In determining who should undertake an investigation, ideally the investigators should be totally independent from the situation and the individuals involved.  Ideally there should be two investigators, one person to ask the questions and the other to take notes as it so difficult to take and take notes at the same time.  In a large organisation this can often be an independent manager supported by an HR representative.  In a small organisation this can often be difficult due to manpower resources, but it is preferable that senior members of staff undertake the investigation.  It is best to provide investigation training so that inexperienced investigators understand what to look out for and how to question witnesses.  As an alternative it is possible to draft the assistance of specialist investigators or an experienced independent HR consultant.   Speed is of the essence to ensure that evidence isn’t destroyed or key facts forgotten.  It is always important to have an open mind.
The first step would be to interview the employee at the centre of the investigation.  With a disciplinary situation it would be the employee whose conduct is in question or with a grievance it would be the employee who has submitted the grievance.  The interview should be held in private with confidentiality at the forefront of proceedings.   It is a good idea to allow the employee to be accompanied even at this stage particularly if detailed in company procedure.
Questions that tease out the main issues should be asked, ideally using open questions (who, what, when, where, how, why) to elicit information).  If there is a note taker they need to remain alert to capture the answers; it can sometimes be difficult to concentrate.  Unless they have fast shorthand skills, it is impossible to capture dialogue verbatim therefore it should be done as accurately as possible.  It might be necessary to ask for the dialogue to slow down so that important points are  logged.  Nevertheless, questions that require a yes or no answer should be captured.  It is important to remember never to put words into the mouth of the person being interviewed.   A set of questions can be prepared before the interview that can be supplemented as the interview proceeds. 

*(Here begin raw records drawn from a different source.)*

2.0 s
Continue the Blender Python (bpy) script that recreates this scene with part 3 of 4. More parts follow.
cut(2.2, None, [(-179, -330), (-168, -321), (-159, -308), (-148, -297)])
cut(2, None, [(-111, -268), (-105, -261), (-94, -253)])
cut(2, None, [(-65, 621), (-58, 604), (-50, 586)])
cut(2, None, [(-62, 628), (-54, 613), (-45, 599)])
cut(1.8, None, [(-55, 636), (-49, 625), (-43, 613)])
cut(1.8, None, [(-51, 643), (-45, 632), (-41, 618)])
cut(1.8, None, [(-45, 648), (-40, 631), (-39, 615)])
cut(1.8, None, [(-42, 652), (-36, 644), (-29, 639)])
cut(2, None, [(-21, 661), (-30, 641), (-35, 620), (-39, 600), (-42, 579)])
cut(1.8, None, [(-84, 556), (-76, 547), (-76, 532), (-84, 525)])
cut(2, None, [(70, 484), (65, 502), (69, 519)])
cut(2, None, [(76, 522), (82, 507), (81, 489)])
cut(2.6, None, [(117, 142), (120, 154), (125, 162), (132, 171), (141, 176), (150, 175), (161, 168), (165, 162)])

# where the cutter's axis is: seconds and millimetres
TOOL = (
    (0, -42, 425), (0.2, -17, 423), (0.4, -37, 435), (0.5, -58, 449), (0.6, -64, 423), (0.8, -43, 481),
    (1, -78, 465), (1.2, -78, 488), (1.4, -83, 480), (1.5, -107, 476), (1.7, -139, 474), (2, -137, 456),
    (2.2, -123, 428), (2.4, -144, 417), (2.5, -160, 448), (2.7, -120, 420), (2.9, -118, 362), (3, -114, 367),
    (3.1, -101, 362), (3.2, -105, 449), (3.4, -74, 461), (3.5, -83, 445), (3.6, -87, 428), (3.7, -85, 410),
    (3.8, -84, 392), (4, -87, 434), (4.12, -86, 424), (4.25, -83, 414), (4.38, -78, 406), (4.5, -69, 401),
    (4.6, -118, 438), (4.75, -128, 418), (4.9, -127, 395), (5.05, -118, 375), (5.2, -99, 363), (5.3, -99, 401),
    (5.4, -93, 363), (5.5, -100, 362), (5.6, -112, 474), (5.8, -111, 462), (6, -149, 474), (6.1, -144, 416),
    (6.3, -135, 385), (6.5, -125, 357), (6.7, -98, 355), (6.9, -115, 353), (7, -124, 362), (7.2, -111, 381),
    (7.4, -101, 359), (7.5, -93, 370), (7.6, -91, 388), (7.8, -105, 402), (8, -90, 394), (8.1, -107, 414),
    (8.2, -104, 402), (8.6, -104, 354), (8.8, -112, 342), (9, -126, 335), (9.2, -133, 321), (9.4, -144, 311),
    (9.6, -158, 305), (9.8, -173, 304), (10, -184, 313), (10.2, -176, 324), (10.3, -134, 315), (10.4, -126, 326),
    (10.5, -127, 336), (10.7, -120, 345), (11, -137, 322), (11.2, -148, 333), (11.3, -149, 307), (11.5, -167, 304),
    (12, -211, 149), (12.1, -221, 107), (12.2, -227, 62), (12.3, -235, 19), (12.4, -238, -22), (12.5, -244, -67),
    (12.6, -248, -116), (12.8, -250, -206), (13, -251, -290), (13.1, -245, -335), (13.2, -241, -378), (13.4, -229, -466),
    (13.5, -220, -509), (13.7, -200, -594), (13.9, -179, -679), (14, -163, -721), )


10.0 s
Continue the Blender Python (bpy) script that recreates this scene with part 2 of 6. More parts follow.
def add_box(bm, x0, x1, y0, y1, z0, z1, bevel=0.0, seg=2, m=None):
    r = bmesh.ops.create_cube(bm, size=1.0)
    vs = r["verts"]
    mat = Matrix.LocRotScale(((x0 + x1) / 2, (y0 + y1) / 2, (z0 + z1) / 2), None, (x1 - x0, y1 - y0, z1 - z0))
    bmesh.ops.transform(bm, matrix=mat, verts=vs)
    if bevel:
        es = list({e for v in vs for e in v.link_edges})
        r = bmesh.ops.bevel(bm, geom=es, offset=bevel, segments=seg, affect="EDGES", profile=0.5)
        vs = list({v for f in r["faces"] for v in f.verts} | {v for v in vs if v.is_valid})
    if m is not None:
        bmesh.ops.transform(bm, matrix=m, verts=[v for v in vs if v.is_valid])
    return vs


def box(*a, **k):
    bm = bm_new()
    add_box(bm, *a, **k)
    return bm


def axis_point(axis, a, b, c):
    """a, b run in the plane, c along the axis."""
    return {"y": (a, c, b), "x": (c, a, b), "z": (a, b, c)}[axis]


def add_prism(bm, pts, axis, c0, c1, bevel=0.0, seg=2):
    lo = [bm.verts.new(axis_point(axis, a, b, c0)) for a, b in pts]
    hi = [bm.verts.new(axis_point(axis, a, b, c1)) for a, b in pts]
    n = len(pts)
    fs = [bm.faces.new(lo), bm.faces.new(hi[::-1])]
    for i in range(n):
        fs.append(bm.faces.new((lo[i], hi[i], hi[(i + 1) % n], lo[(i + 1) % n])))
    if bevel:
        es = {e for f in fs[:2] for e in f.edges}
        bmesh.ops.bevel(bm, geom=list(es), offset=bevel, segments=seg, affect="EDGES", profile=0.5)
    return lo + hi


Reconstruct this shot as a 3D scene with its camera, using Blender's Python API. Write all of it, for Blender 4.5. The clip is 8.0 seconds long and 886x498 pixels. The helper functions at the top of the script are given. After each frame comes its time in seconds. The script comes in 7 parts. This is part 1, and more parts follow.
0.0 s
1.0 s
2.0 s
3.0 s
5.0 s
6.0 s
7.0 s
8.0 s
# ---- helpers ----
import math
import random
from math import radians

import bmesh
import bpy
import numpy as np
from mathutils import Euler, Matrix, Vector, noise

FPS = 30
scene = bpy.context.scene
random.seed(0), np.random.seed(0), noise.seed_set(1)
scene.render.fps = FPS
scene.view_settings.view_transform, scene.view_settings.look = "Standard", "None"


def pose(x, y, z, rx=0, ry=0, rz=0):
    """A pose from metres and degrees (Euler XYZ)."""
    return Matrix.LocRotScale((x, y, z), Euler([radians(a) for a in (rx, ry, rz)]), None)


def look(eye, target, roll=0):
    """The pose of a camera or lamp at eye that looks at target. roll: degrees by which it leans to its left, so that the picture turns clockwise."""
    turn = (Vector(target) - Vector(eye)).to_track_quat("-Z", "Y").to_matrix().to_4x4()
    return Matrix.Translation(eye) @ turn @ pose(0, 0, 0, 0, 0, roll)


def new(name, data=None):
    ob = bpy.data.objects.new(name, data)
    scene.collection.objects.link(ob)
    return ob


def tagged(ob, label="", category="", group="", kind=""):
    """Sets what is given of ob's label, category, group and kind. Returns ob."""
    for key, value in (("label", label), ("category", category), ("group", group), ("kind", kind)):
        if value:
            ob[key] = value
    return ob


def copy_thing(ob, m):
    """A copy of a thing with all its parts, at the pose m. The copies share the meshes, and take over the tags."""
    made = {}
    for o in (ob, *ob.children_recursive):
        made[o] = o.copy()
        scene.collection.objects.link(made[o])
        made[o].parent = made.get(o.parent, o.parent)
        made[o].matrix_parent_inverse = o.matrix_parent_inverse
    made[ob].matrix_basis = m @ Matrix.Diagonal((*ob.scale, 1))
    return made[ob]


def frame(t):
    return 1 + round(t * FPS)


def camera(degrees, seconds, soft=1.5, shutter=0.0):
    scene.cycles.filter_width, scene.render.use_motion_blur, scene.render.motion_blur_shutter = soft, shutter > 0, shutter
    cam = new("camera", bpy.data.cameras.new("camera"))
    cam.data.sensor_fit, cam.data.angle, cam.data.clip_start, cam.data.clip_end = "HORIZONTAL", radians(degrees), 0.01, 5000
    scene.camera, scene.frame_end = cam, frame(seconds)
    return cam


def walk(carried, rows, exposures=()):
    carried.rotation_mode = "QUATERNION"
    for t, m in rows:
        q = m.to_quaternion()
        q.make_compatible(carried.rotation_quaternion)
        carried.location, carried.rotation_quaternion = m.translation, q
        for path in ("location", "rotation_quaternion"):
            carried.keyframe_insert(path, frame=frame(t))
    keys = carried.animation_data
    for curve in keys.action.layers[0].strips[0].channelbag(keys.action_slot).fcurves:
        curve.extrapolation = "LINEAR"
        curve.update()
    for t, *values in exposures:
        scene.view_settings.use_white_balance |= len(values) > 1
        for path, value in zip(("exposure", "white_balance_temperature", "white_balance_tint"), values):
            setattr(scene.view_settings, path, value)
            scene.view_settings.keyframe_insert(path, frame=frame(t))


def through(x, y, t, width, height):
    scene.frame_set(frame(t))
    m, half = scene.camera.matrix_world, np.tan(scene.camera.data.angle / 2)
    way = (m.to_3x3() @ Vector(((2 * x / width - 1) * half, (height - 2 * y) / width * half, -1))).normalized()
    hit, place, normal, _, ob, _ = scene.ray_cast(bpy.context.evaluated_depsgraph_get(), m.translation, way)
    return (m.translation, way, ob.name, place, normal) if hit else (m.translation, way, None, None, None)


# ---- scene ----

It is a good idea to take regular breaks which help take stock of information gathered and to refresh the mind.  Some interviews can go on for hours so breaks are vital.  Tea and coffee should be available.
All witnesses should be interviewed the in same manner.  If fresh witnesses or new names are mentioned as the interviews take place it is important to interview these as well. It might also be necessary to interview witnesses more than once if new facts or discrepancies arise. 

The whole point of the exercise is to leave no stone unturned to ensure that there is ultimately no miscarriage of justice.
All interview notes should be neatly typed up and ideally statements signed and dated by individual witnesses.  With some large organisations an overall report is produced to decide a case to answer and/or to inform a hearing.
An investigation should be reasonable, but where an employee’s job is at risk and an employment tribunal claim possible, it is important to ensure that a thorough job is done. 

Undertaking a Disciplinary Investigation

It was reported recently that a union member was sacked by Salford Council for assault.  He went to an employment tribunal and won his case for unfair dismissal.  The tribunal found that the council had failed to establish that an assault had taken place.  In fact the employee had merely brushed past the manager with whom he was having a heated disagreement in a narrow corridor.
Such a case highlights the importance of rigorous investigation before taking disciplinary action particularly dismissal.  All witness should be thoroughly interviewed at least once if not several times if discrepancies come to light during the investigation process.  They should be interviewed individually using a question and answer format.  Alternatively they should be asked to provide their own statement which should be done whilst supervised.  All relevant paperwork/evidence should also be collated.  The process can be conducted by managers or, as it can take up time, by an experienced HR consultant.  Sufficient time should be taken to ensure the investigation is completed well and a comprehensive report written up.  The investigation forms the basis of whether to go forward to a disciplinary hearing or not.
It should aim to leave no stone unturned and, if done correctly, can prevent a costly miscarriage of justice.